— BEGIN Data rows —

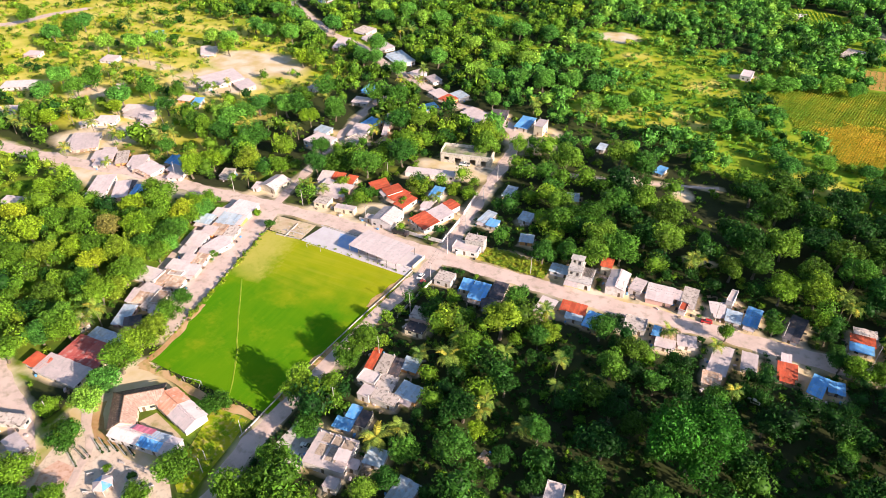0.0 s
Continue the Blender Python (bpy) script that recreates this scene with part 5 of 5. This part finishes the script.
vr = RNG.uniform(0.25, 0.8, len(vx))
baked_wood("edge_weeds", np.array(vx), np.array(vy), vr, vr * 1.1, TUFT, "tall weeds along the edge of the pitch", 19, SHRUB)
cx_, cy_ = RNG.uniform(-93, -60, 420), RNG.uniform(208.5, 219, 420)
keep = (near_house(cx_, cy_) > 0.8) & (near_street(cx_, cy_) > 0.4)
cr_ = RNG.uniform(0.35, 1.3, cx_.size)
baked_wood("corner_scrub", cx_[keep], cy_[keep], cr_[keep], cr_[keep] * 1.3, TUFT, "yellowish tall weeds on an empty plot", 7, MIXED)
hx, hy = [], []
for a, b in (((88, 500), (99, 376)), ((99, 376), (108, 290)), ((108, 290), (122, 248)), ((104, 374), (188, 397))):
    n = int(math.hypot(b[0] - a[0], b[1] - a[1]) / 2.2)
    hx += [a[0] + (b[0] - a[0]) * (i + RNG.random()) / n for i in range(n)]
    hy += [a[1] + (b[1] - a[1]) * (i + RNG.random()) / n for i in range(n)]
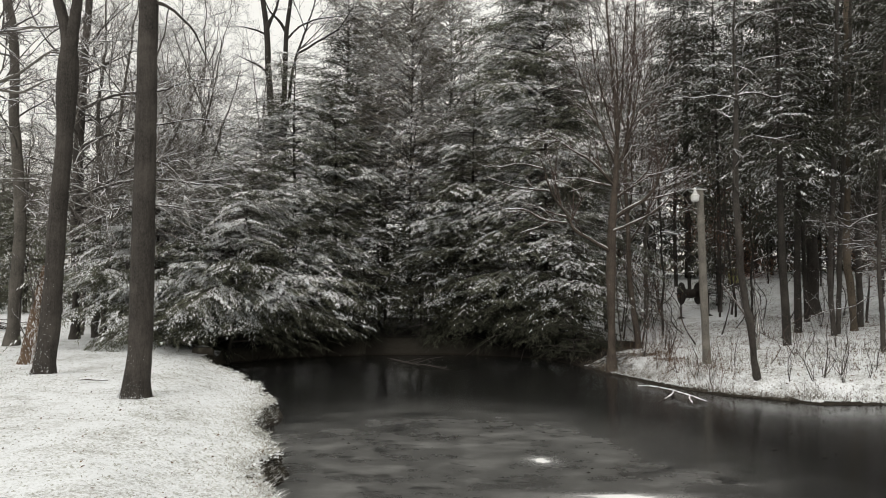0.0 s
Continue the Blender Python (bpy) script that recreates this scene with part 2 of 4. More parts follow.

— END Data rows —
— BEGIN Data rows —

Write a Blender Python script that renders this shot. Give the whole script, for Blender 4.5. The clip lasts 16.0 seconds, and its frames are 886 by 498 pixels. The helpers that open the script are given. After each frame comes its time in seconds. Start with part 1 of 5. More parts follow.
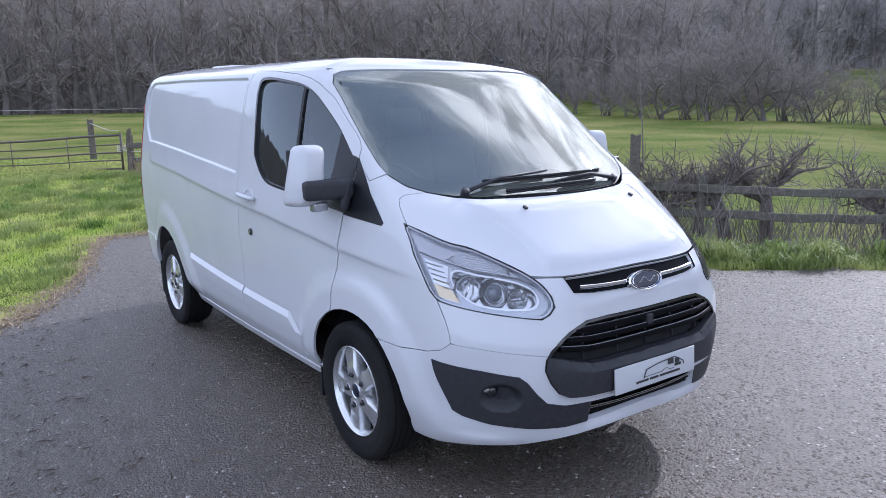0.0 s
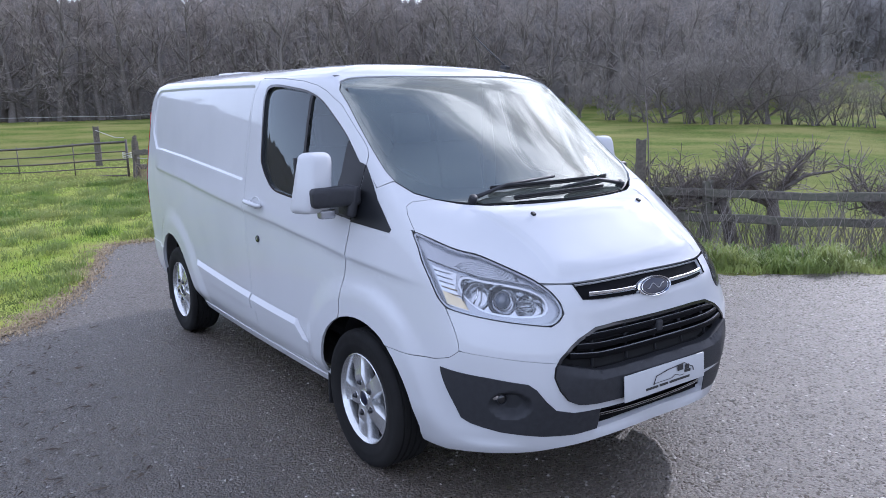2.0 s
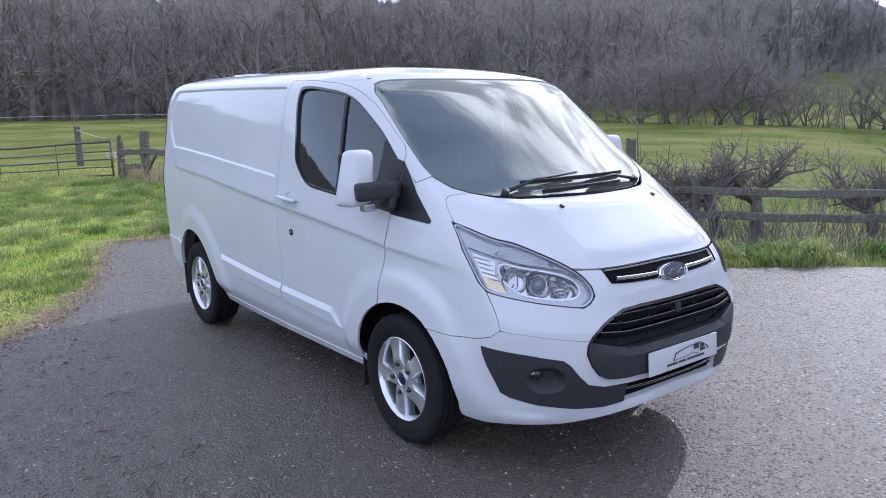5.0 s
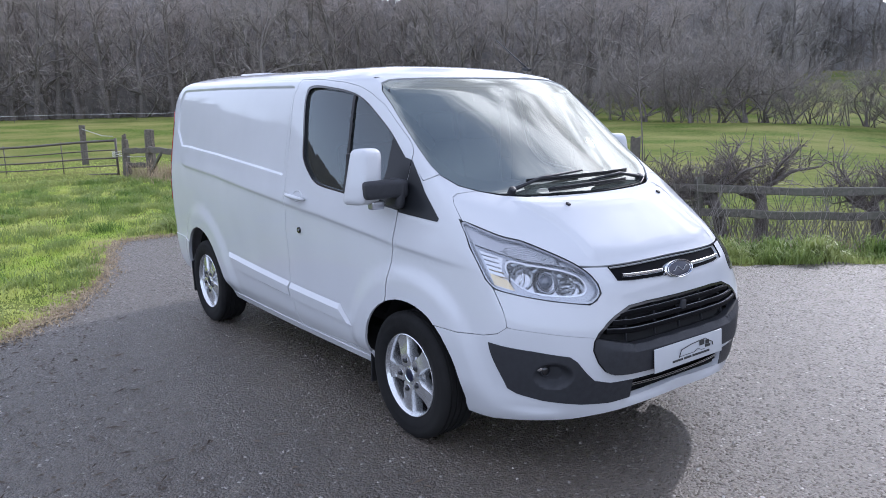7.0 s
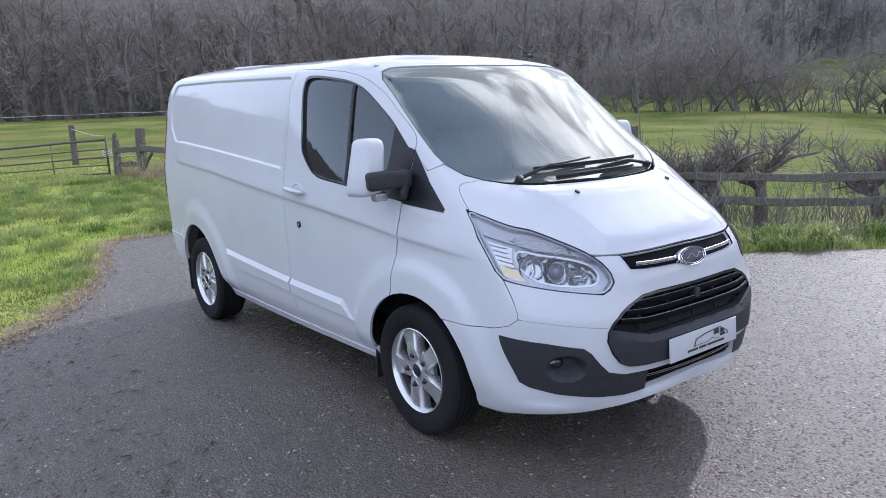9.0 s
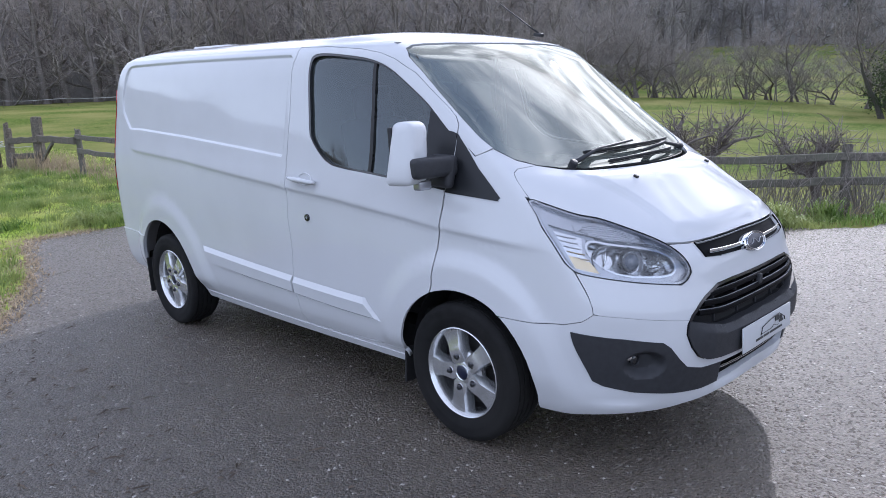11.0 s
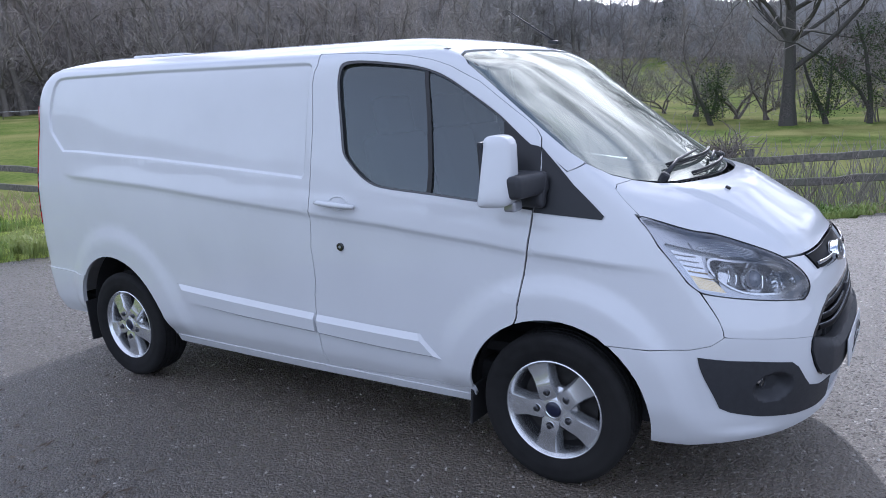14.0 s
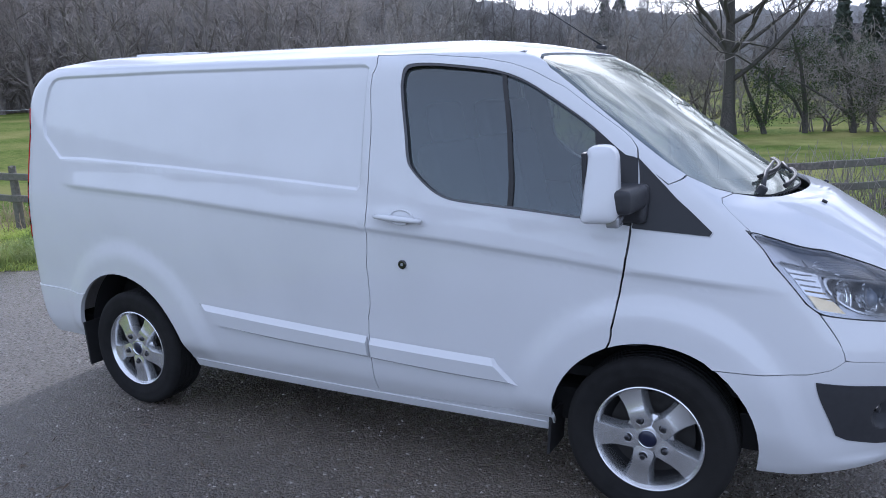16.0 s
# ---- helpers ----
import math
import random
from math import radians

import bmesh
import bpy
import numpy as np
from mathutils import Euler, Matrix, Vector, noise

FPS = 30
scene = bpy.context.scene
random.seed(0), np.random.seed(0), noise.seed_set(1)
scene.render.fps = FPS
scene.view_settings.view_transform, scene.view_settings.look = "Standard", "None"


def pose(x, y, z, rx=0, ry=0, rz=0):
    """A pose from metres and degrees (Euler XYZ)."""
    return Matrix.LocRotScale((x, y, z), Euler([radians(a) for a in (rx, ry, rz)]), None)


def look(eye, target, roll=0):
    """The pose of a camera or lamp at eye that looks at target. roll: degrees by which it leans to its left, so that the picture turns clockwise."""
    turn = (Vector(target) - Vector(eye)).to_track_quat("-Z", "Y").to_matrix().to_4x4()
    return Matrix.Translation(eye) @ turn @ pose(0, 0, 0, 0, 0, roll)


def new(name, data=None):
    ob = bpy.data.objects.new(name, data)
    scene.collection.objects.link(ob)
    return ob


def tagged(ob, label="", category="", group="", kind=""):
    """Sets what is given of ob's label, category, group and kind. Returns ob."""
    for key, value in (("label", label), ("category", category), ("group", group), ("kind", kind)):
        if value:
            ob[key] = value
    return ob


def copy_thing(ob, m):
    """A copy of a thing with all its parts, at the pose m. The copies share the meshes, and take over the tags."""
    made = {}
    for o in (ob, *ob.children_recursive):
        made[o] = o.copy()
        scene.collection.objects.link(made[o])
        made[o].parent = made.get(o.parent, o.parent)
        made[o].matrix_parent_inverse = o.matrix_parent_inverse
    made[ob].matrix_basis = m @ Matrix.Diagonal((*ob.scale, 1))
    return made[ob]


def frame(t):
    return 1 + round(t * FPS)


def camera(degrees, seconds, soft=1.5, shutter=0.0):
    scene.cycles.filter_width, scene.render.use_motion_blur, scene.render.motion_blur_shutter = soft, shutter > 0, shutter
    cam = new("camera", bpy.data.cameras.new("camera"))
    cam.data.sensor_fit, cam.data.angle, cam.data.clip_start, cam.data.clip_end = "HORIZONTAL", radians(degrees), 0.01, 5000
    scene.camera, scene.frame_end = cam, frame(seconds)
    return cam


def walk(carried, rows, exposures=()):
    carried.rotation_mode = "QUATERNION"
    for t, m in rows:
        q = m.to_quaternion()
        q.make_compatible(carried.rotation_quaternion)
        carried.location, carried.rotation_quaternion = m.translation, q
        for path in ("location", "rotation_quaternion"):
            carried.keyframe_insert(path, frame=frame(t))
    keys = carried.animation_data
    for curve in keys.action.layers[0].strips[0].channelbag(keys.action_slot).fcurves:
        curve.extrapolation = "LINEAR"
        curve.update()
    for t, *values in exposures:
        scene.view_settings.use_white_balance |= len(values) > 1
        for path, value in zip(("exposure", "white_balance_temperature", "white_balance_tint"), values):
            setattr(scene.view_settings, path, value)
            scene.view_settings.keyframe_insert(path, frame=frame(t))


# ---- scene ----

— END Data rows —

Written request: Within the material above, find the lines that contain the word "from"; copy them.

Finished answer:
from math import radians
from mathutils import Euler, Matrix, Vector, noise
    """A pose from metres and degrees (Euler XYZ)."""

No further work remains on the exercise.